Friday, 2 March 2012

A prayer...

Listen, Lord,
a mother’s praying
low and quiet:
listen, please.
Listen what her tears
are saying,
see her heart
upon its knees;
lift the load
from her bowed shoulders
till she sees
and understands,
You, Who hold
the worlds together,
hold her problems
in Your hands.
-Ruth Bell Graham

Thursday, 1 March 2012

Mother...

My mother-heart is weary. I'm feeling particularly battle scarred this week. I have had way too many misses than hits and I'm tired.

Something changes in you the minute you know you are to be a mother. The world suddenly becomes... more. You see more. You hear more. Things that you could let pass you by suddenly need your attention. You need to know what you think and feel about certain things because one day a little person is going to ask for your opinion on the matter. What you have to say is gospel to this little person so you need to get your facts straight and your thoughts clear.

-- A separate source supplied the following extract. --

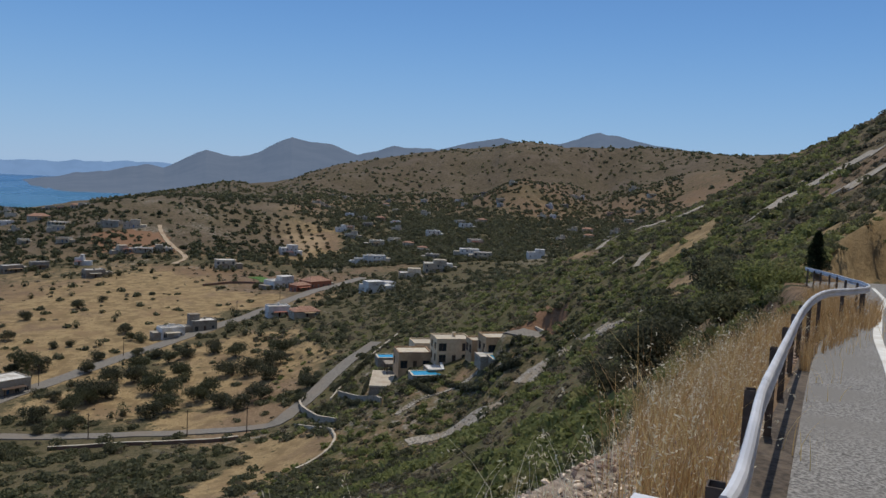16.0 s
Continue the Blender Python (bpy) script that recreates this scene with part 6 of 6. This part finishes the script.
# scrub on the peninsula
gp = np.random.default_rng(18)
pb = gp.uniform(30, 75, 1300)
pu = gp.uniform(0.08, 1.05, 1300)
near_, far_ = curve_at(PEN_SHORE, pb), curve_at([(c[0], c[2]) for c in PEN_CREST], pb)
pr = near_ + (far_ - near_) * pu
ph = (95 + far_ * np.tan(np.radians(curve_at([(c[0], c[1]) for c in PEN_CREST], pb)))) * np.clip(pu, 0, 1) ** 0.8
leaves_object("peninsula_scrub", [bushes(pr * np.sin(np.radians(pb)), pr * np.cos(np.radians(pb)), ph + 0.5, gp.uniform(0.7, 1.8, 1300), gp.uniform(0.6, 1.2, 1300), 8, 0.5, 19)], LEAF_OLIVE, "dark scrub dotted over the peninsula", "scrub")
# ---- the hill road at the lookout ----
def edge_gap(x, y):
    """Distance from the verge's outer edge, negative on the road's side."""
    return line_distance(x, y, ROAD_EDGE) * np.where(inside(x, y, ROAD_SIDE), -1, 1)


RAIL = [(2.03, -1.47), (2.28, -1.7), (3.03, -2.31), (3.61, -2.78), (4.48, -3.53), (5.9, -4.76), (8.7, -7.2), (11.07, -9.36), (12.95, -11.22), (13.84, -12.36), (14.5, -13.3), (15.85, -14.9), (18.0, -16.7), (19.6, -17.75), (22.24, -19.6), (25.93, -22.08), (29.41, -24.34)]
ROAD_LINE = [(-25, 33.5), (-8.6, 11.9), (-4.0, 5.2), (-2.0, 2.6), (0.1, 0.4)] + RAIL + [(33.0, -27.6), (35.4, -34.3), (37, -45)]
ribbon("hill_road", ROAD_LINE, 7.4, ASPHALT, "worn grey asphalt hill road with a rough gravelly surface", lift=0.035, step=0.6, shift=3.85, level=road_level)
ribbon("road_marking", [(1.5, -2.2), (4.5, -4.8), (8.4, -8.36), (11.82, -11.4), (14.8, -14.25), (18.3, -17.65), (21.3, -20.7), (25.2, -24.2), (30.0, -28.4)], 0.15, PAINT_LINE, "white painted edge line on the road", "road marking", lift=0.055, step=0.5, level=road_level, ragged=0.12)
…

You are going to be their person. The one they call out to in the night. The one they miss when they venture out into the big wide world. The one that makes the hurt go away. The one that dances and sings with them. The one they know gets "it" when no one else does.

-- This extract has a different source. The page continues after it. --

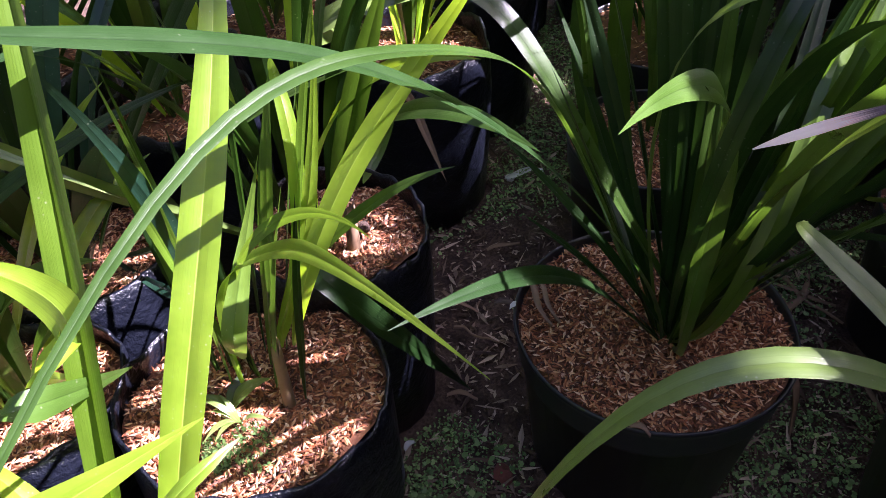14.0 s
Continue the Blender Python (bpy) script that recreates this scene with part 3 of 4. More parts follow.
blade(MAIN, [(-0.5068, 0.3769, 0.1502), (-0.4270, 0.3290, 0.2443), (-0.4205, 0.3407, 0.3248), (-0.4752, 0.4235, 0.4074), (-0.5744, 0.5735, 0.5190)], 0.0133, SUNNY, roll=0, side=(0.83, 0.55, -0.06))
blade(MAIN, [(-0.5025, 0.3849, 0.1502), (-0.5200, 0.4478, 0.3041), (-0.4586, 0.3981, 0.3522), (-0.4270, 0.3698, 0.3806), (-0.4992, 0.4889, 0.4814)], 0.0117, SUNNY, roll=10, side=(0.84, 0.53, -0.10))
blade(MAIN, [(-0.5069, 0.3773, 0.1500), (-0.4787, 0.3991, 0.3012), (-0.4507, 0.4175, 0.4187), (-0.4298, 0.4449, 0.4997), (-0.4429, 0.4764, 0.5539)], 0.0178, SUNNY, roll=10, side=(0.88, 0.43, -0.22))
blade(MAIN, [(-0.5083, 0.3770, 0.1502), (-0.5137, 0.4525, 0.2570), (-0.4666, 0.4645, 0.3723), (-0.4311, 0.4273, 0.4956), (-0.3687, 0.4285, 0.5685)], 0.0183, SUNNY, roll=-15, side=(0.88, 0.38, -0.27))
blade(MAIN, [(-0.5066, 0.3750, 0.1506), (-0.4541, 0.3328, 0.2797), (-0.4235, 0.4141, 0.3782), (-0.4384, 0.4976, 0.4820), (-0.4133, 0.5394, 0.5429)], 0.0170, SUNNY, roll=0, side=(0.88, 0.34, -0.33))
blade(MAIN, [(-0.5187, 0.3781, 0.1584), (-0.3954, 0.4820, 0.4800), (-0.2904, 0.4781, 0.5941), (-0.2757, 0.4548, 0.5689), (-0.3253, 0.5692, 0.5257), (-0.3434, 0.9025, 0.5542)], 0.0118, FRESH, roll=0, side=(0.82, -0.06, -0.57))
blade(MAIN, [(-0.5065, 0.3772, 0.1500), (-0.4504, 0.4396, 0.2855), (-0.4405, 0.4623, 0.3830), (-0.4271, 0.4544, 0.4417), (-0.3596, 0.4339, 0.5044)], 0.0104, FRESH, roll=0, side=(0.87, 0.19, -0.46))
blade(MAIN, [(-0.5062, 0.3779, 0.1499), (-0.4561, 0.4362, 0.3197), (-0.4218, 0.4389, 0.4148), (-0.3921, 0.4425, 0.4381), (-0.4104, 0.5035, 0.4282)], 0.0107, FRESH, roll=0, side=(0.83, 0.06, -0.56))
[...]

A lot has to be given up and a heart of submission has to come to truly embrace the role. A lot of time, energy, sleep and brain space. There are times when the old you is at war with the mother you and it's hard, really hard to be in the moment. The monotony of nappies, snacks, bottles, school lunches, the school run, homework etc etc can be stifling.

The pressure you can feel to get it right. To be their ALL. To empower and advocate. To not miss the opportunity of a wise word to be planted and watered to grow a lifetime of difference in their young heart.

Oh Motherhood...

I'm reminded today of a time that I spent with God two years ago. I was in a similar place to where I am today. The weight of responsibility was heavy and I felt it a load I didn't have the strength to carry. I was calling out to Him asking for His wisdom and encouragement. Where was I? How could I do this?  I needed His plan to ground me and sustain me.

"Love them, just love them...", He said.

Love them...that's all. That's it! LOVE THEM!!! Oh the relief! The feeling of freedom...

Love them... I could do that. I already was doing that! Love is what underlies all I am and all I do for them.

How like God to take me back to the essence, the simple, pure core of it,

L.O.V.E

So as I sit here with my weary heart... those words are coming back to me. I let them flow over me and I recall that God is LOVE and I yield again to that and sow it into my heart...my Mother-heart. The heart He placed in me. He walks this with me and has given me my children as a beautiful gift and I am the one for the job.

Tomorrow is a new day... They are mine and I am theirs. He is mine and I am His.